From the SIP Trunking Experts

August 18, 2015

Easy on Hold Brings Custom Messages to Asterisk

By Casey Houser Contributing Writer

Easy on Hold attempts to make the task of waiting on hold more informative and enjoyable. Its software can transmit custom messages and streaming audio to callers as they wait. Now it is available for the Asterisk open source telephony engine.

The Easy on Hold company recently announced that, as a supporter of the ASTRICON15 Asterisk conference taking place this autumn, it has been working to develop its platform for that telephony engine. It wanted to find a way to help businesses and their IT departments by making it simple to deliver custom messages to callers. The company recently began using streaming audio to fill in the gaps between important messages such as a restaurant advertising its lunch specials or an automotive dealer showing its weekend hours during Friday calls.

Those two situations are time-sensitive and mark the primary problem with many other on-hold calling platforms. Legacy system are often unable to deal with changes of time because they play on-hold messages and music from the beginning of recorded tracks. With streaming media, Easy on Hold makes it possible to transmit quality music between messages that adapt to times of day and customer needs.

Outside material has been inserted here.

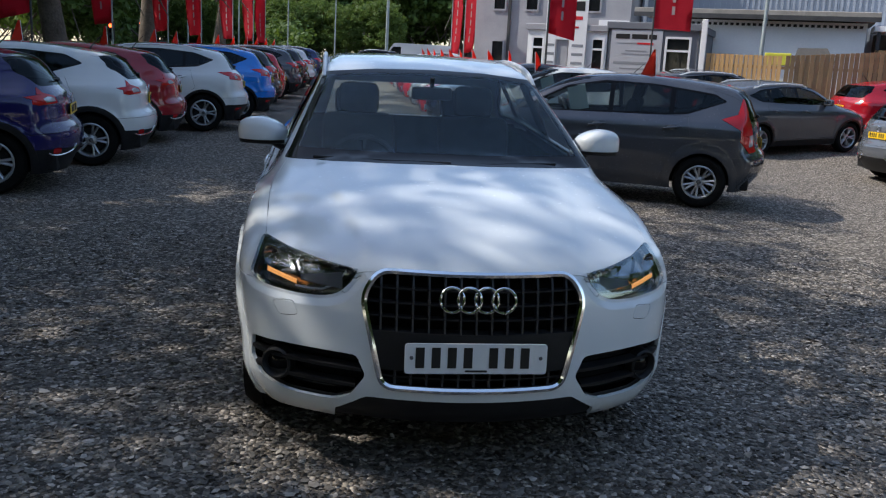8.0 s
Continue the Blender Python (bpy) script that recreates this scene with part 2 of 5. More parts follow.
def hull(s, step):
    """The closed skin of a car but for its underside, as a bmesh."""
    lx, ly0, ly1, lz0, lz1 = 1.05, s["ends"][0] - 0.1, s["ends"][1] + 0.1, s["floor"], 1.75
    nx, ny, nz = (max(4, round(v / step)) for v in (2 * lx, ly1 - ly0, lz1 - lz0))
    nx += nx % 2
    index, pts, faces = {}, [], []

    def vid(i, j, k):
        if (i, j, k) not in index:
            index[i, j, k] = len(pts)
            pts.append((-lx + 2 * lx * i / nx, ly0 + (ly1 - ly0) * j / ny, lz0 + (lz1 - lz0) * k / nz))
        return index[i, j, k]

    for i in range(nx):
        for j in range(ny):
            faces.append((vid(i, j, nz), vid(i + 1, j, nz), vid(i + 1, j + 1, nz), vid(i, j + 1, nz)))
        for k in range(nz):
            faces.append((vid(i, 0, k), vid(i + 1, 0, k), vid(i + 1, 0, k + 1), vid(i, 0, k + 1)))
            faces.append((vid(i, ny, k), vid(i, ny, k + 1), vid(i + 1, ny, k + 1), vid(i + 1, ny, k)))
    for j in range(ny):
        for k in range(nz):
            faces.append((vid(0, j, k), vid(0, j, k + 1), vid(0, j + 1, k + 1), vid(0, j + 1, k)))
            faces.append((vid(nx, j, k), vid(nx, j + 1, k), vid(nx, j + 1, k + 1), vid(nx, j, k + 1)))
    p = np.array(pts)
    src = np.stack([np.zeros(len(p)), np.clip(p[:, 1] * 0.86, s["ends"][0] + 0.55, s["ends"][1] - 0.55), np.full(len(p), s["spine"])], 1)
    src[:, 2] = np.minimum(src[:, 2], np.maximum(p[:, 2], s["floor"] + 0.02) * 0 + s["spine"])
    low = p[:, 2] < s["spine"]
    src[low, 2] = p[low, 2]
    way = p - src
    lo, hi = np.zeros(len(p)), np.full(len(p), 1.15)
    for _ in range(22):
        mid = (lo + hi) / 2
        q = src + way * mid[:, None]
        out = hull_value(s, q[:, 0], q[:, 1], q[:, 2]) > 0
        hi, lo = np.where(out, mid, hi), np.where(out, lo, mid)
    q = src + way * lo[:, None]
    bm = bmesh.new()
    vs = [bm.verts.new(c) for c in q]
    for f in faces:
        bm.faces.new([vs[i] for i in f])
    bmesh.ops.recalc_face_normals(bm, faces=bm.faces)
    return bm


def in_outline(a, b, poly):
    hit = False
    for (x0, y0), (x1, y1) in zip(poly, poly[1:] + poly[:1]):
        if (y0 > b) != (y1 > b) and a < (x1 - x0) * (b - y0) / (y1 - y0) + x0:
            hit = not hit
    return hit


def carve(bm, outline, axis, keep, reach=0.09):
    """Cuts the skin along an outline seen along an axis ('x': y and z, 'y': x and z, 'z': x and y). keep(centre, normal) picks the
    faces that may be cut. Returns the faces inside."""
    ia, ib = {"x": (1, 2), "y": (0, 2), "z": (0, 1)}[axis]
    a0, a1 = min(p[0] for p in outline) - 0.02, max(p[0] for p in outline) + 0.02
    b0, b1 = min(p[1] for p in outline) - 0.02, max(p[1] for p in outline) + 0.02
    bm.normal_update()
    pool = set()
    for f in bm.faces:
        c0 = f.verts[0].co
        if not (a0 - 0.12 < c0[ia] < a1 + 0.12 and b0 - 0.12 < c0[ib] < b1 + 0.12):
            continue
        cs = [v.co for v in f.verts]
        if (max(c[ia] for c in cs) > a0 and min(c[ia] for c in cs) < a1 and max(c[ib] for c in cs) > b0
                and min(c[ib] for c in cs) < b1 and keep(f.calc_center_median(), f.normal)):
            pool.add(f)
    for (p0, q0), (p1, q1) in zip(outline, outline[1:] + outline[:1]):
        da, db = p1 - p0, q1 - q0
        size = math.hypot(da, db)
        if size < 1e-5:
            continue
        no, co = [0, 0, 0], [0, 0, 0]
        no[ia], no[ib] = -db / size, da / size
        co[ia], co[ib] = p0, q0
        faces = []
        for f in pool:
            c = f.calc_center_median()
            t = ((c[ia] - p0) * da + (c[ib] - q0) * db) / size
            d = abs((c[ia] - p0) * no[ia] + (c[ib] - q0) * no[ib])
            if -reach < t < size + reach and d < reach:
                faces.append(f)
        if faces:
            geom = set(faces)
            for f in faces:
                geom.update(f.verts)
                geom.update(f.edges)
            made = bmesh.ops.bisect_plane(bm, geom=list(geom), dist=1e-5, plane_co=co, plane_no=no)["geom"]
            pool = {f for f in pool if f.is_valid} | {f for f in made if isinstance(f, bmesh.types.BMFace)}
    inside = []
    for f in pool:
        c = f.calc_center_median()
        if in_outline(c[ia], c[ib], outline):
            inside.append(f)
    inside.sort(key=lambda f: tuple(f.calc_center_median()))
    return inside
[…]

The entire system makes it easy for IT to handle call waiting. Admins do not need to download audio files and need no physical media which can reduce overall costs. Furthermore, the Easy on Hold system can attach reporting and monitoring tools to streaming media. A central server can also transmit audio to a number of different businesses and allow updates to populate immediately to each entity. A restaurant with several locations, for instance, can see custom messages change from lunch to dinner specials when 3 p.m. rolls around.

Image via Shutterstock

Tim Brown, the vice president of Easy on Hold, noted that his company has created a system which weighs the importance of messages.

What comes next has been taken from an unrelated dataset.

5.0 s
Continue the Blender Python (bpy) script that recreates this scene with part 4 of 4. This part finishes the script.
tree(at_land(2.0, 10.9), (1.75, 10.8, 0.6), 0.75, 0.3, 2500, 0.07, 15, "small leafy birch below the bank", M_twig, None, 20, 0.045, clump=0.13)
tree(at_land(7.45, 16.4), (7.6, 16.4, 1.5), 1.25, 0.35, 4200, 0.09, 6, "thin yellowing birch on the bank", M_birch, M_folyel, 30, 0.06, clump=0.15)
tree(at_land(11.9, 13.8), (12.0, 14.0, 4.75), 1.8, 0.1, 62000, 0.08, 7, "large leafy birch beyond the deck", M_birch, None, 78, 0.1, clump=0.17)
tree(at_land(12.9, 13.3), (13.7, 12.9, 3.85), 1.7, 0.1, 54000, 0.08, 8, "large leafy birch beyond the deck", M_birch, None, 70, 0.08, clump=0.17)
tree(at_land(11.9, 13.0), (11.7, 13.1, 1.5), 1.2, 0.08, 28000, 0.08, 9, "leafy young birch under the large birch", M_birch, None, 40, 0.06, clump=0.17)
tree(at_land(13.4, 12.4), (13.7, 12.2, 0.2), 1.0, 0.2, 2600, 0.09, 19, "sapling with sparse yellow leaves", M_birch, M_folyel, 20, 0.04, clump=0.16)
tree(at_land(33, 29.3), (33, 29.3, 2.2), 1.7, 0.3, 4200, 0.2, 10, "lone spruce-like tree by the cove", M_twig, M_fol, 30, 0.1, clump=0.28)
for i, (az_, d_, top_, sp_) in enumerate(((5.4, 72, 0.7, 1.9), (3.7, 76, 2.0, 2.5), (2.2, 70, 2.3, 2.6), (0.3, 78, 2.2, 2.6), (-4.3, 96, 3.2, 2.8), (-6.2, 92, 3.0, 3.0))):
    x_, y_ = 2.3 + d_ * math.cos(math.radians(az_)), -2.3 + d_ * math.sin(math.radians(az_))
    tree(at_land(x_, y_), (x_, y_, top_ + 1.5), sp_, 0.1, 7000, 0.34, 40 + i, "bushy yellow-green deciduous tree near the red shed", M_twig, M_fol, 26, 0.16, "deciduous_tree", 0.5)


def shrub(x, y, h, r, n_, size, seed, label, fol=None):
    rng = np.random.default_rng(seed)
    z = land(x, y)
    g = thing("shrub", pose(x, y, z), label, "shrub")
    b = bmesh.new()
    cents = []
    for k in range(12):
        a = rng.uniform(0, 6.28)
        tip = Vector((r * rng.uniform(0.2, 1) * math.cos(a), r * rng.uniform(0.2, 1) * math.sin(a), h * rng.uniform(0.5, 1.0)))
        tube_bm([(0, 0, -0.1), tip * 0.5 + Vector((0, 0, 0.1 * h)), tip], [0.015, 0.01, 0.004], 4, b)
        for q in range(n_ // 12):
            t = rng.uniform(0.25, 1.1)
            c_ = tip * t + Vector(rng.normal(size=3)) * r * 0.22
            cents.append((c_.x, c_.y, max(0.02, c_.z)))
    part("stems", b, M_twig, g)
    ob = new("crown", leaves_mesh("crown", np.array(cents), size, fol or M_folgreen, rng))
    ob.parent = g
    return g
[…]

“We devised a unique programming technique that encodes playback instructions into each of a series of custom-scripted topical announcements,” Brown said. “Then we set a sequence of rules to manage message repetition and customer preferences. A weighting system controls message frequency, so the most important announcements play more often.”

This way, admins can control which messages are part of a rotation and which messages get the most air time. In addition to tailoring messages to specific times of day, such weights are able to keep important messages in the minds of callers. Wait times are transformed from uneventful endeavors to trips that can lead to more business from customers.